A more physiological explanation for acupuncture’s effectiveness says that applying needles to acupuncture points stimulates the nervous system, prompting it to release chemicals (e.g., endorphins, seratonin and dopamine) into the muscles, spinal cord and brain. It is the influx of these chemicals, then — many of which influence the body’s own internal regulating systems — that is responsible for altering or eliminating the subject’s experience of pain and improving his or her health.
This may be one good explanation for why acupuncture often proves helpful in addressing stress, anxiety and depression, conditions that are frequently associated with an altered brain/body-chemistry profile. While prescription medications for stress and anxiety generally aim to balance the body’s chemistry by delivering an augmented supply of synthetic chemicals in the form of pills, injections or patches, acupuncture focuses on restoring the body’s natural chemical and energetic balances via its own internal production and delivery processes. For many, the result is often an equally good result (medical scientists report that in relieving pain, endorphins act much like morphine), but without any adverse side effects, often in less time and without the need for longterm treatment or medication.
Return to Balance
Balancing brain chemistry is all well and good, but in the eyes of Chinese medicine, the basis for acupuncture’s mental and physical health benefits is somewhat more complex, referring to — among other things — a delicate but essential balance of the fundamental forces known as “yin” and “yang.”
Chinese medicine also addresses the balance of five elements (metal, wood, water, fire, earth), the five organs (lungs, liver, kidney, heart, spleen), and the five emotions (melancholy, anger, fear, joy, worry). In the hands of a qualified acupuncturist, all these considerations come into play during the diagnosis and treatment of an individual’s health challenges.
To diagnose imbalances in these areas, practitioners of Chinese medicine typically use multiple methods of observation (taking the pulse, examining the tongue, skin, eyes and nails, listening to the breath) as well as in-depth inquiry (about appetite and digestion, sleep patterns, etc.). Once diagnosis is established, the practitioner will generally prescribe some combination of acupuncture and/or herbal medicine, diet, exercise and lifestyle counsel to address imbalances. In all the cases, the goal is to return the entire system to a proper balance and the individual to a robust state of lasting mental and physical health.

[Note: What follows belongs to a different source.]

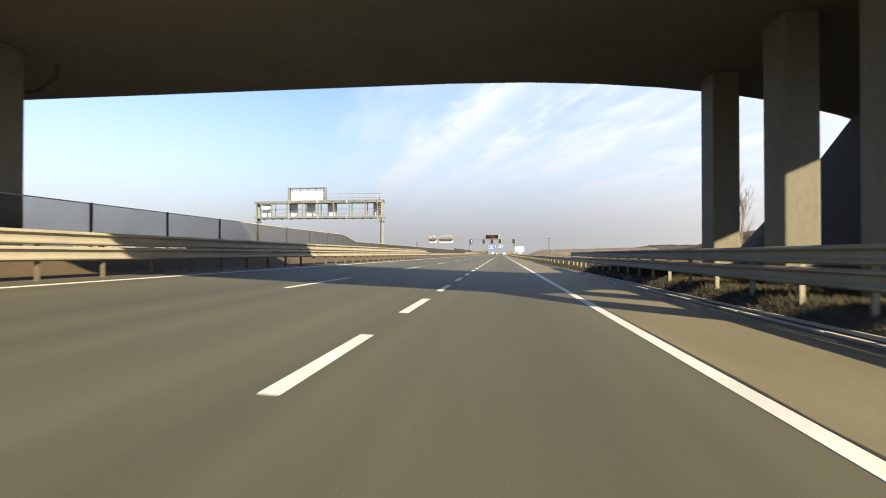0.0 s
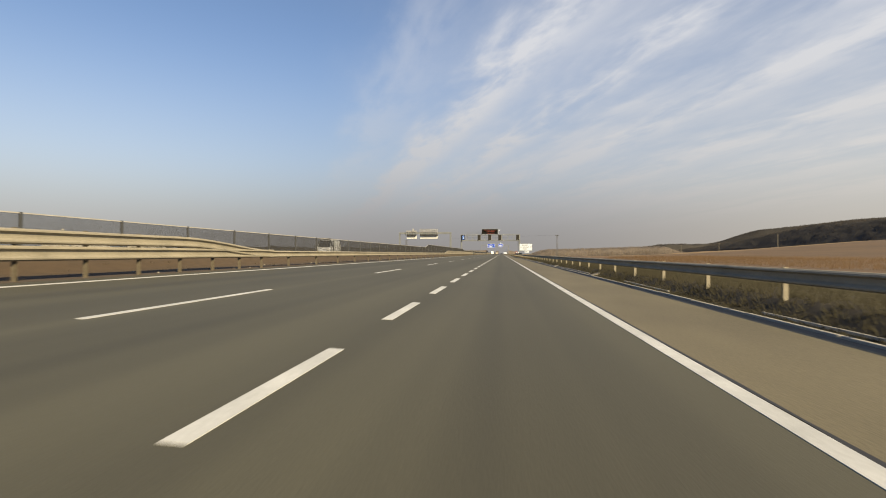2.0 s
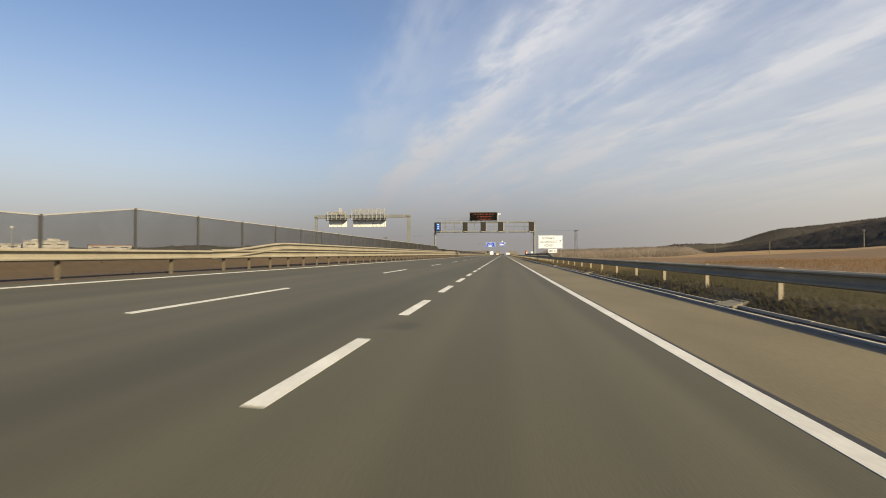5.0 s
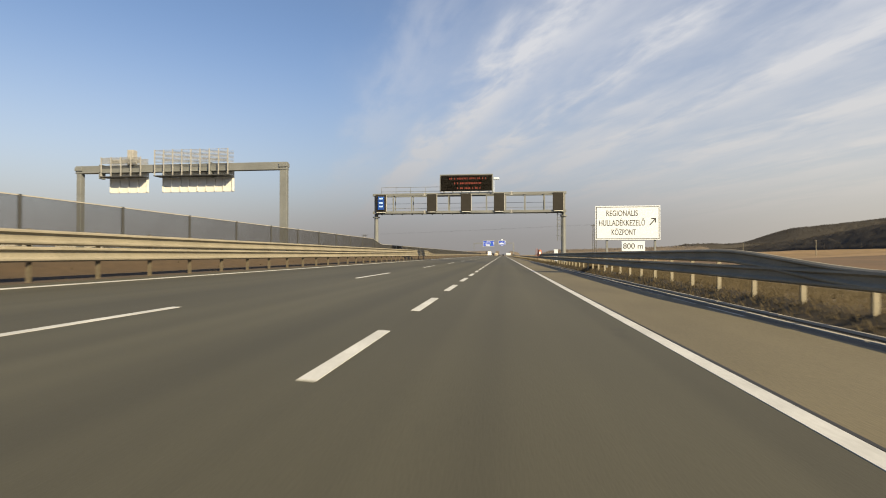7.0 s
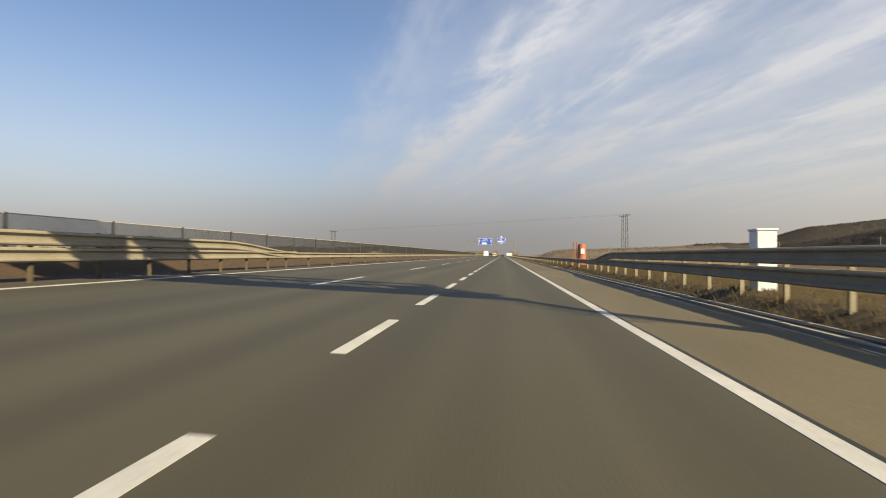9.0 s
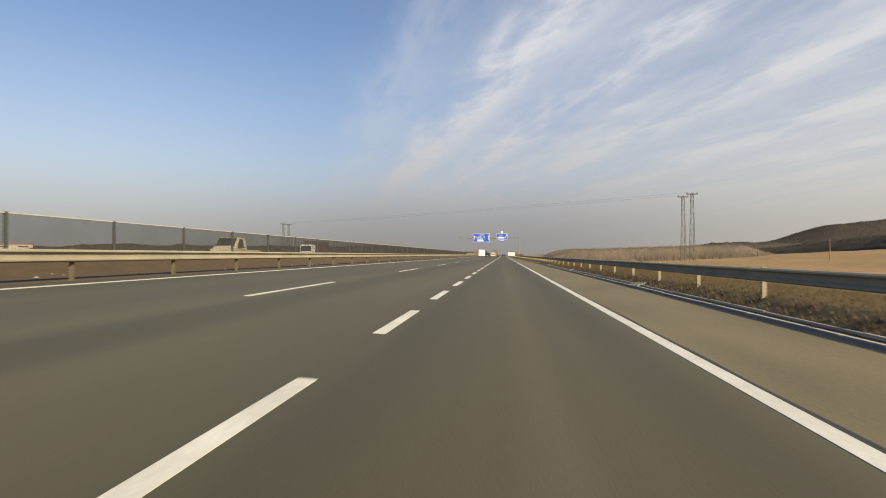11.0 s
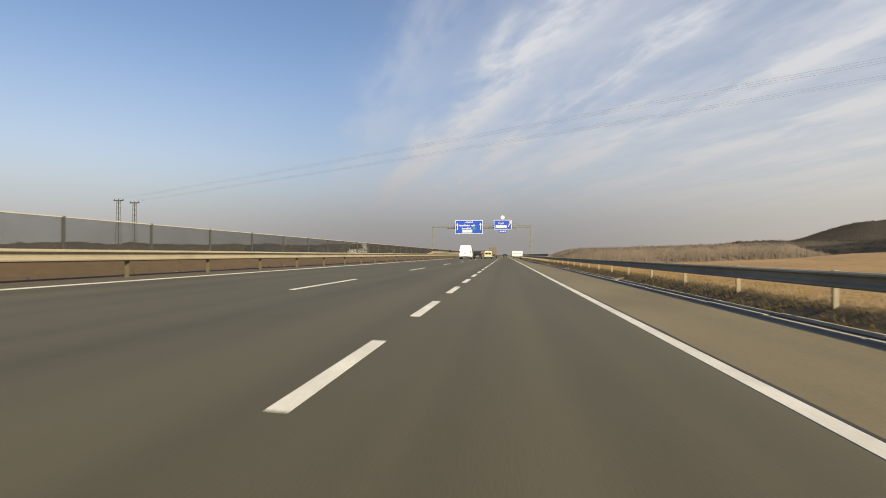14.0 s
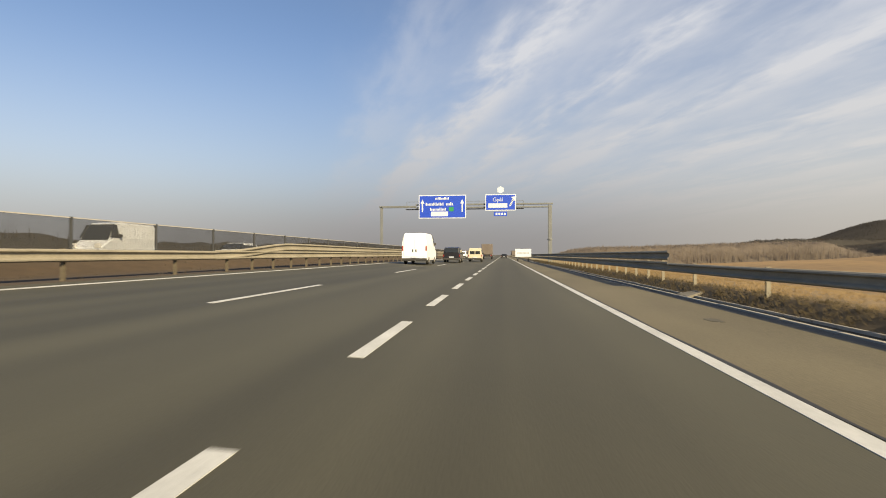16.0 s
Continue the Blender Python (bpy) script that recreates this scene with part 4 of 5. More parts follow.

Acupuncture is not a cure-all. Nor are acupuncture and Chinese medicine replacements for Western, allopathic medical treatment. Rather, they are all complementary therapies — healing approaches that can support and enhance one another. Both approaches have their strengths, and individual patients respond better to some types of treatments than to others. As always, it’s up to you to decide what care best suits your needs and preferences. But if you haven’t tried an integrated East-West approach to your healthcare and wellness, consider it. Whether you are seeking to improve your physical, mental or emotional condition, you may find the results you’re hoping for are only a needle’s width away.
NOTE: This article is for educational purposes only and does not advocate self-diagnosis. Consultation with a licensed health professional, such as a naturopathic physician, is highly recommended prior to starting any natural treatment plan.